The plan was to take the 8:10am train from Ernakulum Junction in Kerala to Calicut, which was supposed to be a four hour ride, arriving around noon. Then we would hop on a bus from Calicut to Mysore and spend one night in Mysore, leaving the next evening on another train north. But plans change, and especially in India, its best to expect the unexpected.
As George described in the previous post, our train ride didn’t go as expected. Our train finally showed up at Ernakulum Junction fours hours late, and departed from the station an hour later. At that point we already knew we wouldn’t make our connection to Mysore. The bus route between Calicut and Mysore goes through a Nature Reserve, and for the safety of the wild animals traffic is only allowed through during the daylight hours.
As it turned out, our train arrived in Calicut 12 hours later than expected, around midnight. We had looked in the guide book for some possible hotels to stay at, but we didn’t know if they would be open (unlike in the US, many hotels don’t have someone at the reception 24hrs) and didn’t want to waste money having a taxi drive us from place to place. George’s new friend, Joseph, offered that we could stay at the same hotel he was staying at. It sounded nice, but it was around $50/night! We normally pay that amount for a week’s worth of accommodations. So we thanked him and decided instead to check if there were any rooms available at the train station. We found the rooms and a board with various peoples names, but couldn’t find an attendant. It appeared from the board that all the rooms were taken. So what now? We found a rickshaw and went to the expensive hotel. It was a lot of money for us at the time, but the room was clean, had fluffy comforters, AC, and was up to the standards we’d find back home. The next morning we ran into Joseph on our way back from the breakfast buffet, and he was able to get us a discount on the room rate, since he pays a discounted price. What a nice guy!
From the map it looked like we could easily walk from the hotel to the bus stop to catch the bus to Mysore, but when I asked at the reception we were told that the public bus station was closed for renovations and we would have to get a ride to the private bus station, even though we would be taking a public bus. By the time we got to the station we were able to take an 11am bus. I thought that the bus ride was supposed to be four hours, and that would get us to Mysore around 3pm, but I should have known by then to never trust a travel agent in India when they tell you how long a bus ride is ;). I asked how long the trip was as soon as we boarded and found out it was actually 5 hours- oooh, that would be cutting it close! We’d arrive around 4pm, and the palace we were going to Mysore to see is only open until until 5:30pm. Well, that’s why we call it an adventure!
We enjoyed the portion of the bus ride that passed through the Nature Reserve. We saw deer along the road, and then while the bus was stopped at a check point the driver pointed and gleefully yelled, “elephant, elephant!” We got to see wild elephants! There were three of them, but they were hiding behind trees and the bus began to move again once we got the camera out, but you can kind of make them out in the photos below:
When we finally entered the city limits of Mysore it was a little after 4pm. George had already given up on seeing the palace and thought we’d just wait for our train.
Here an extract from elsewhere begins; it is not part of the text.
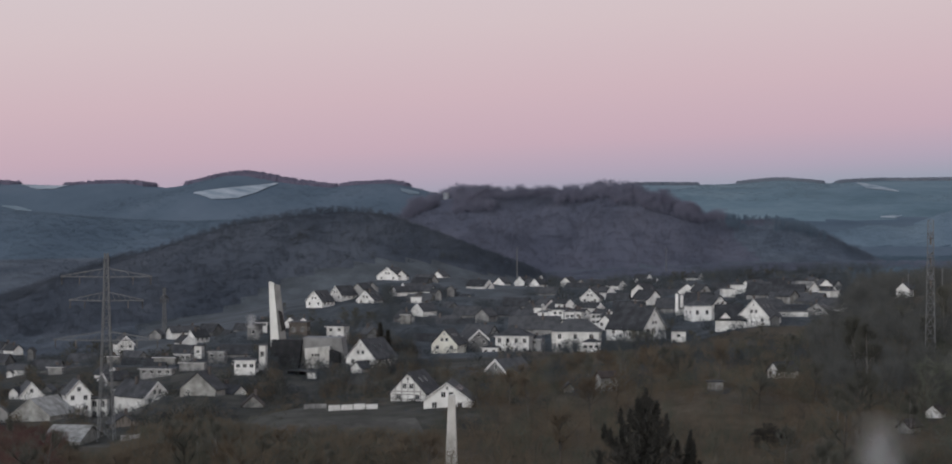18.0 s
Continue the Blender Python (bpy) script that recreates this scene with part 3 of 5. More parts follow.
HILLS = {
    "far_right": (4200, 900, 800, 14, [(-322, 64), (-95, 87), (-23, 95), (98, 96), (150, 97), (228, 102), (277, 97), (318, 91.5), (345, 94.5), (415, 98.5), (580, 99), (622, 94), (656, 89), (690, 80), (724, 71), (756, 65), (835, 41), (1040, 6)]),
    "far_left": (3400, 700, 800, 14, [(-1364, 82), (-1032, 86), (-974, 86), (-946, 86), (-908, 85), (-850, 88), (-784, 88), (-755, 81.5), (-737, 80.5), (-698, 86.5), (-651, 100.5), (-623, 103.5), (-604, 101.5), (-557, 90.5), (-520, 84.5), (-478, 77.5), (-455, 81.5), (-417, 82.5), (-389, 84.5), (-357, 76.5), (-307, 62.5), (-206, 32.5)]),
    "left_blue": (2500, 450, 600, 20, [(-1003, 36), (-814, 40), (-712, 43), (-631, 38), (-530, 33), (-449, 33), (-361, 23), (-259, 6)]),
    "right_blue": (3100, 450, 600, 14, [(164, -10), (210, 11), (244, 17), (265, 20), (303, 29), (341, 23), (360, 27), (376, 34), (395, 43), (420, 48), (459, 47), (510, 45), (583, 35), (684, 7)]),
    "middle": (1900, 330, 500, 10, [(-600, -80), (-326, -1), (-249, 30), (-207, 46), (-182, 57), (-166, 61), (-136, 61), (-94, 60), (-53, 63), (-17, 67), (3, 58), (24, 50), (49, 38), (80, 39), (95, 40), (111, 37), (123, 34), (137, 30), (150, 24), (165, 16), (193, 4), (224, -8), (265, -20), (420, -80)]),
    "dark": (1400, 190, 400, 10, [(-560, -60), (-410, -7), (-342, 16), (-285, 31), (-266, 38), (-240, 41), (-210, 45), (-190, 46), (-172, 44), (-142, 35), (-115, 24), (-96, 18), (-81, 12), (-66, 5), (-50, -5)]),
    "east": (2300, 420, 500, 8, [(290, -14), (321, 11), (353, 20), (378, 36), (397, 45), (416, 51), (447, 56), (466, 58), (480, 62), (497, 65), (512, 63), (530, 58), (560, 57), (620, 61), (756, 61)]),
}


def hill(x, y, name):
    far, front, back, soft, line = HILLS[name]
    top = crest(x, line, soft)
    s = np.where(y < far, front, back)
    return top * np.exp(-((y - far) / s) ** 2)


def rough(x, y, size, seed):
    """Rolling unevenness from a few crossed waves."""
    r = np.random.RandomState(seed)
    z = 0
    for k in range(5):
        a, p, q = r.uniform(0, 6.28), r.uniform(0, 6.28), r.uniform(0.6, 1.9)
        z = z + np.sin((x * math.cos(a) + y * math.sin(a)) * q / size + p) / 5
    return z


def ground_layers(x, y):
    x, y = np.atleast_1d(np.asarray(x, float)), np.atleast_1d(np.asarray(y, float))
    yy = np.clip(y, 420, 1350)
    xx = np.clip(x, -330, 330)
    u, v = xx / 100, (yy - 800) / 400
    z = C[0] + C[1] * u + C[2] * v + C[3] * u * u + C[4] * u * v + C[5] * v * v + C[6] * v ** 3
    bump = lambda cx, cy, sx, sy, h: h * np.exp(-((x - cx) / sx) ** 2 - ((y - cy) / sy) ** 2)
    z = z + bump(-140, 1250, 90, 130, 9) + bump(150, 900, 60, 120, 5) + bump(168, 740, 40, 80, 9) + bump(140, 640, 48, 110, 8) + bump(-290, 980, 60, 140, -8)
    z = z + 0.8 * rough(x, y, 60, 3)
    z = np.where(y > 1350, z * np.exp(-((y - 1350) / 500) ** 2), z)
    near = np.hypot(x, y)
    slope = np.interp(near, [0, 6, 14, 40, 120, 200, 300, 420, 560], [48.3, 48.3, 46, 39, 25, 14, 6, 1, -30])
    slope = slope + 0.6 * rough(x, y, 25, 5) * np.clip((near - 20) / 60, 0, 1)
    slope = np.where(y < 0, np.maximum(slope, 44 - 0.01 * near), slope)
    # the ground is bent to each house's foot, itself placed for the camera's view
    num, den = np.zeros_like(z), np.full_like(z, 0.08)
    for lx, ly, lz in PADS:
        m = (np.abs(x - lx) < 45) & (np.abs(y - ly) < 60)
        if m.any():
            wt = np.exp(-((x[m] - lx) / 11) ** 2 - ((y[m] - ly) / 17) ** 2)
            num[m] += wt * np.clip(lz - z[m], -8, 13)
            den[m] += wt
    z = z + num / den
    layers = [np.maximum(z, slope)]
    for i, name in enumerate(HILLS):
        far = HILLS[name][0]
        layers.append(hill(x, y, name) + 0.0016 * far * rough(x, y, far / 40, 11 + i) - 45 * (1 - np.exp(-((y - far) / np.where(y < far, HILLS[name][1], HILLS[name][2])) ** 2)))
    return np.stack(layers)


def ground(x, y):
    z = ground_layers(x, y).max(0)
    return z if np.ndim(x) else z[0]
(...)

But I saw a sign indicating that we were headed toward the palace. I was tired of staying on buses until the last stop, just to get dropped off who-knows-where, so I suggested that if the bus went by the palace we just get off at the palace. We almost missed our chance, but as the bus went around a round-about we got a glimpse of the palace and asked the driver to let us off. There was no time to take a rickshaw to the train station, leave our big backpack in the cloak room, and take a rickshaw back to the palace. If we wanted to see the Mysore Palace, we had to see it now.
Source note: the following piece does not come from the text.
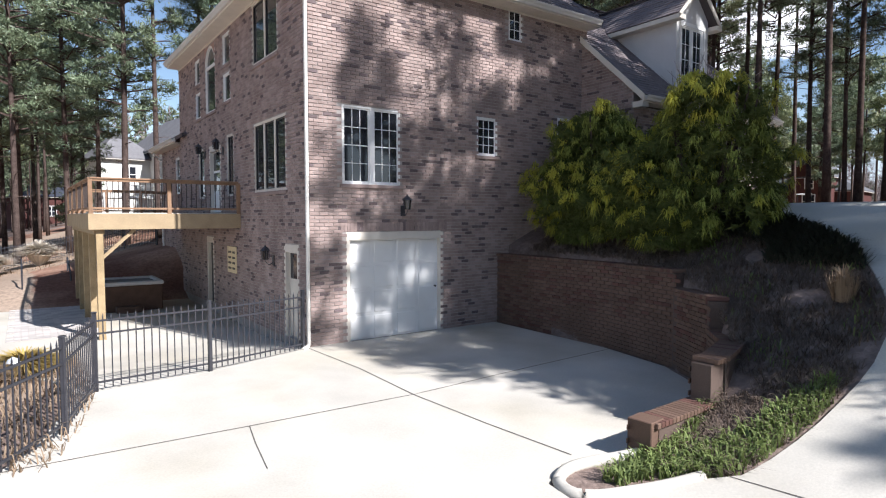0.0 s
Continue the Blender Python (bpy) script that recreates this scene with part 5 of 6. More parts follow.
def along(line, step):
    out, carry = [], 0.0
    for a, b in zip(line, line[1:]):
        a, b = Vector((*a, 0)), Vector((*b, 0))
        L0 = (b - a).length
        d = carry
        while d < L0:
            out.append((a.lerp(b, d / L0), (b - a).normalized()))
            d += step
        carry = d - L0
    return out


def top_at(y, x):
    if y > -5.35:
        return 1.78
    if x > 3.95:
        return 1.46
    if x > 2.05:
        return 0.97
    return 0.45


pts = along(WALL_LINE, 0.10)
core, rb, cop = Soup(), Soup(), Soup()
for i in range(len(pts) - 1):
    (p, d), (q, _) = pts[i], pts[i + 1]
    nrm = Vector((-d.y, d.x, 0))
    nrm = -nrm if nrm.x > 0 and abs(nrm.x) > abs(nrm.y) or nrm.y < 0 and abs(nrm.y) >= abs(nrm.x) else nrm
    h = top_at(p.y, p.x) - 0.06
    core.add([p + nrm * 0.0, q + nrm * 0.0, q - nrm * 0.26, p - nrm * 0.26] + [v + Vector((0, 0, h)) for v in (p + nrm * 0.0, q + nrm * 0.0, q - nrm * 0.26, p - nrm * 0.26)],
             [(3, 2, 1, 0), (4, 5, 6, 7), (0, 1, 5, 4), (1, 2, 6, 5), (2, 3, 7, 6), (3, 0, 4, 7)])
part("wall_core", core.mesh("wall_core", M_WALLMORTAR), rwall)
courses = along(WALL_LINE, 0.213)
half = along(WALL_LINE, 0.213 / 2)[1::2]
bdata = mesh_of("brick", *brick_mesh(0.202, 0.0655, 0.016), M_WALLBRICK)
made = 0
for r in range(23):
    z = 0.03 + r * 0.0765
    for p, d in (courses if r % 2 == 0 else half):
        if z + 0.0765 > top_at(p.y, p.x) - 0.03:
            continue
        nrm = Vector((-d.y, d.x, 0))
        nrm = -nrm if nrm.x > 0 and abs(nrm.x) > abs(nrm.y) or nrm.y < 0 and abs(nrm.y) >= abs(nrm.x) else nrm
        m = frame_matrix(p, d if d.cross(-nrm).z > 0 else -d, nrm)
        if r < 16 and p.y < -2.2 and made < 290:
            obj("brick", bdata, rwall, m @ pose(0, 0, z)); made += 1
        else:
            rb.add([tuple(m @ Vector((x, y, z + zz))) for x, y, zz in brick_mesh(0.202, 0.0655, 0.016)[0]], brick_mesh(0.202, 0.0655, 0.016)[1])
obj("brickwork", mesh_of("brickwork", rb.v, rb.f, M_WALLBRICK), rwall, kind="stuff")
for p, d in along(WALL_LINE, 0.075):
    n2 = Vector((-d.y, d.x, 0))
    z = top_at(p.y, p.x)
    s = Soup().bevelled(-0.033, -0.17, z - 0.055, 0.033, 0.17, z + 0.01, 0.006)
    m = Matrix(((d.x, n2.x, 0, p.x + n2.x * (0.13 if n2.x > 0 else -0.13)), (d.y, n2.y, 0, p.y + n2.y * (0.13 if n2.x > 0 else -0.13)), (0, 0, 1, 0), (0, 0, 0, 1)))
    cop.add(s.moved(m).v, s.f)
obj("coping_bricks", mesh_of("coping_bricks", cop.v, cop.f, M_WALLBRICK), rwall, kind="stuff")
pier = Soup().bevelled(-0.14, -0.15, 0, 0.14, 0.15, 0.47, 0.01)
part("pier", pier.moved(pose(0.85, -7.45, 0.0, 0, 0, 5)).mesh("pier", M_WALLBRICK), rwall)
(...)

As George purchased the tickets I asked one of the guards if my big backpack was okay and he nodded and waived me in. We entered the grounds at 4:30pm. First we took some photos of the palace grounds and then we deposited our cameras, since they are not allowed inside the palace. We asked if there was somewhere to leave our backpacks, but they said, “No, take them with you.” They let us leave g’s camera bag, since it had his camera gear in it, but the big backpack and my little day pack were going with us. It seemed strange that they’d let me take in my backpack, since most sights make to check your bags, but at least they let me in with it! This was one of the times on the trip that I was so thankful we had packed light! If we’d had big bulky suitcases we probably wouldn’t have been able to see the palace. Thank goodness it all worked out, because Mysore Palace was one of our favorite sights in India! It’s a shame they don’t allow photography inside, because the decadence of the interior is the truly spectacular part of the palace.
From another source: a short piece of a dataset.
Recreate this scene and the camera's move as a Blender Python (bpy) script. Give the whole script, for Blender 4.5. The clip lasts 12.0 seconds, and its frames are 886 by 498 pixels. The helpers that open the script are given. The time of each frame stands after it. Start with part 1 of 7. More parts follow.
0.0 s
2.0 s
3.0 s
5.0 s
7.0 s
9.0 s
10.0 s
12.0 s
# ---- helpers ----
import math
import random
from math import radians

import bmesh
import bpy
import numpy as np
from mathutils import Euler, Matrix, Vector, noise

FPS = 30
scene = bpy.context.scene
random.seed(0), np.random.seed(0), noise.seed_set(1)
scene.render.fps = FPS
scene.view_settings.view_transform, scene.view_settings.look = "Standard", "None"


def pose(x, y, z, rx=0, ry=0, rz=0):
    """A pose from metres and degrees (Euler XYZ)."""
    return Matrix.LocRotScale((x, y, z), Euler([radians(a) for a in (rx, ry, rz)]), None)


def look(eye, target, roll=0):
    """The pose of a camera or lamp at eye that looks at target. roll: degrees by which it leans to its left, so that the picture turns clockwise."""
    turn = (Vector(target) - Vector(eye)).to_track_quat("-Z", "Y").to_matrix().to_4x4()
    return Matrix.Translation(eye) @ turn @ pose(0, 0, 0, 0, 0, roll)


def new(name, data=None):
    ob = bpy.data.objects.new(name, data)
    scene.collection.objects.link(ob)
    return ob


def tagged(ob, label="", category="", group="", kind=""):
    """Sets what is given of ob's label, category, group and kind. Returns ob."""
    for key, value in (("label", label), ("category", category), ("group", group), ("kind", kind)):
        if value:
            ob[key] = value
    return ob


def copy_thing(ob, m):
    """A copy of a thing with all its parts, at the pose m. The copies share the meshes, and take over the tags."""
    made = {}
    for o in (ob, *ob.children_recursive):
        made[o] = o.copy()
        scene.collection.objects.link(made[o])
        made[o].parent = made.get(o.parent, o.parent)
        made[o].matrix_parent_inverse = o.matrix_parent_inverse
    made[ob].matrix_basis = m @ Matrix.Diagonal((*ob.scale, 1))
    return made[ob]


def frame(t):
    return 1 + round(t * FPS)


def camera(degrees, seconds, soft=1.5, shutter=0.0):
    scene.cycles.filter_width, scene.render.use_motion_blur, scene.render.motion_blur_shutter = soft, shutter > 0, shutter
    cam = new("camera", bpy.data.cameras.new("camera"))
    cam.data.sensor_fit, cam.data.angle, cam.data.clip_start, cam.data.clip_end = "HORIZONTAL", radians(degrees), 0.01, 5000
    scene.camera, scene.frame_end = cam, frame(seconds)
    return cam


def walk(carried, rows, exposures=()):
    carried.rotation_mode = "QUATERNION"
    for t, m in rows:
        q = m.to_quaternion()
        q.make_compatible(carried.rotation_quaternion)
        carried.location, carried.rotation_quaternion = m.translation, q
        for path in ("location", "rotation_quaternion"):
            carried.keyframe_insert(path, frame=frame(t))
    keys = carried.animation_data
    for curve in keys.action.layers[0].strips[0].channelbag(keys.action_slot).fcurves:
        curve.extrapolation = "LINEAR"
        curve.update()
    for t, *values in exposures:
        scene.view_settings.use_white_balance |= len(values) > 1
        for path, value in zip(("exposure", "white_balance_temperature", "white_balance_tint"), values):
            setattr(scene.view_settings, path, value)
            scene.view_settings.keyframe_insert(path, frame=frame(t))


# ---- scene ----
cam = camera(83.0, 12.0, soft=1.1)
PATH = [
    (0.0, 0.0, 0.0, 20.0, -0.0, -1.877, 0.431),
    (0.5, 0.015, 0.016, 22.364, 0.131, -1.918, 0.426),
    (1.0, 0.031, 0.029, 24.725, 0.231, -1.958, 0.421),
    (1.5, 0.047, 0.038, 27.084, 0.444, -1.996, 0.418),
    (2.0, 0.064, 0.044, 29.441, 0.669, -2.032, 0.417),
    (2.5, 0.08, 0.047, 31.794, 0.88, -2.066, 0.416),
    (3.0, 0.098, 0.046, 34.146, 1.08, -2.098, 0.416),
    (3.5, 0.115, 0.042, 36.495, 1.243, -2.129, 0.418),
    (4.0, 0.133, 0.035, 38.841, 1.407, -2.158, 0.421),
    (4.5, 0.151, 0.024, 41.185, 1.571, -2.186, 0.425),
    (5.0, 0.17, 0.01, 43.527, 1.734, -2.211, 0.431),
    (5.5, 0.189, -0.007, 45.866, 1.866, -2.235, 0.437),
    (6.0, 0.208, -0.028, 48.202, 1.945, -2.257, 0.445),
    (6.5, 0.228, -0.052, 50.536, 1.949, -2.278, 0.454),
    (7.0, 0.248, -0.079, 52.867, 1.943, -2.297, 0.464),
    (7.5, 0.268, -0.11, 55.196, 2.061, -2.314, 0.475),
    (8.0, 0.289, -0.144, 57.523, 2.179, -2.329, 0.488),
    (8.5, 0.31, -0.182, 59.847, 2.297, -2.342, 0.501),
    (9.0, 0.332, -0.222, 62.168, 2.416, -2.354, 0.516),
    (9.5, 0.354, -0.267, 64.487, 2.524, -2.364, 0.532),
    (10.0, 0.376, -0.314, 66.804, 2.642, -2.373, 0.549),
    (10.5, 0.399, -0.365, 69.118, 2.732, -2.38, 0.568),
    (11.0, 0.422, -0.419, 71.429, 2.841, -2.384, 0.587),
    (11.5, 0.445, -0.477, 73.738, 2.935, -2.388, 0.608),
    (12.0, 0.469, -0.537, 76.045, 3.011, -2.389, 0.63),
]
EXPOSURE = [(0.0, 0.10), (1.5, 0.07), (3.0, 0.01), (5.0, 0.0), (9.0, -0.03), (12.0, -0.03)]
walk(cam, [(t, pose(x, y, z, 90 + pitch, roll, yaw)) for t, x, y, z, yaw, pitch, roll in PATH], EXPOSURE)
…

After viewing the amazing palace we headed to a nearby Indian restaurant that was recommended in Lonely Planet for a late lunch/early dinner. The food was delicious!
I had a puri dish that resembled a tostada in looks, but not in taste, but I was hungry, so I ate it instead of taking a photo :). We had some free time after our meal, so we walked around the market place for a while and I bought some jasmine flowers. Does anyone know if women wearing jasmine flowers in their hair in India has religious significance, or if they wear them just because they look and smell pretty?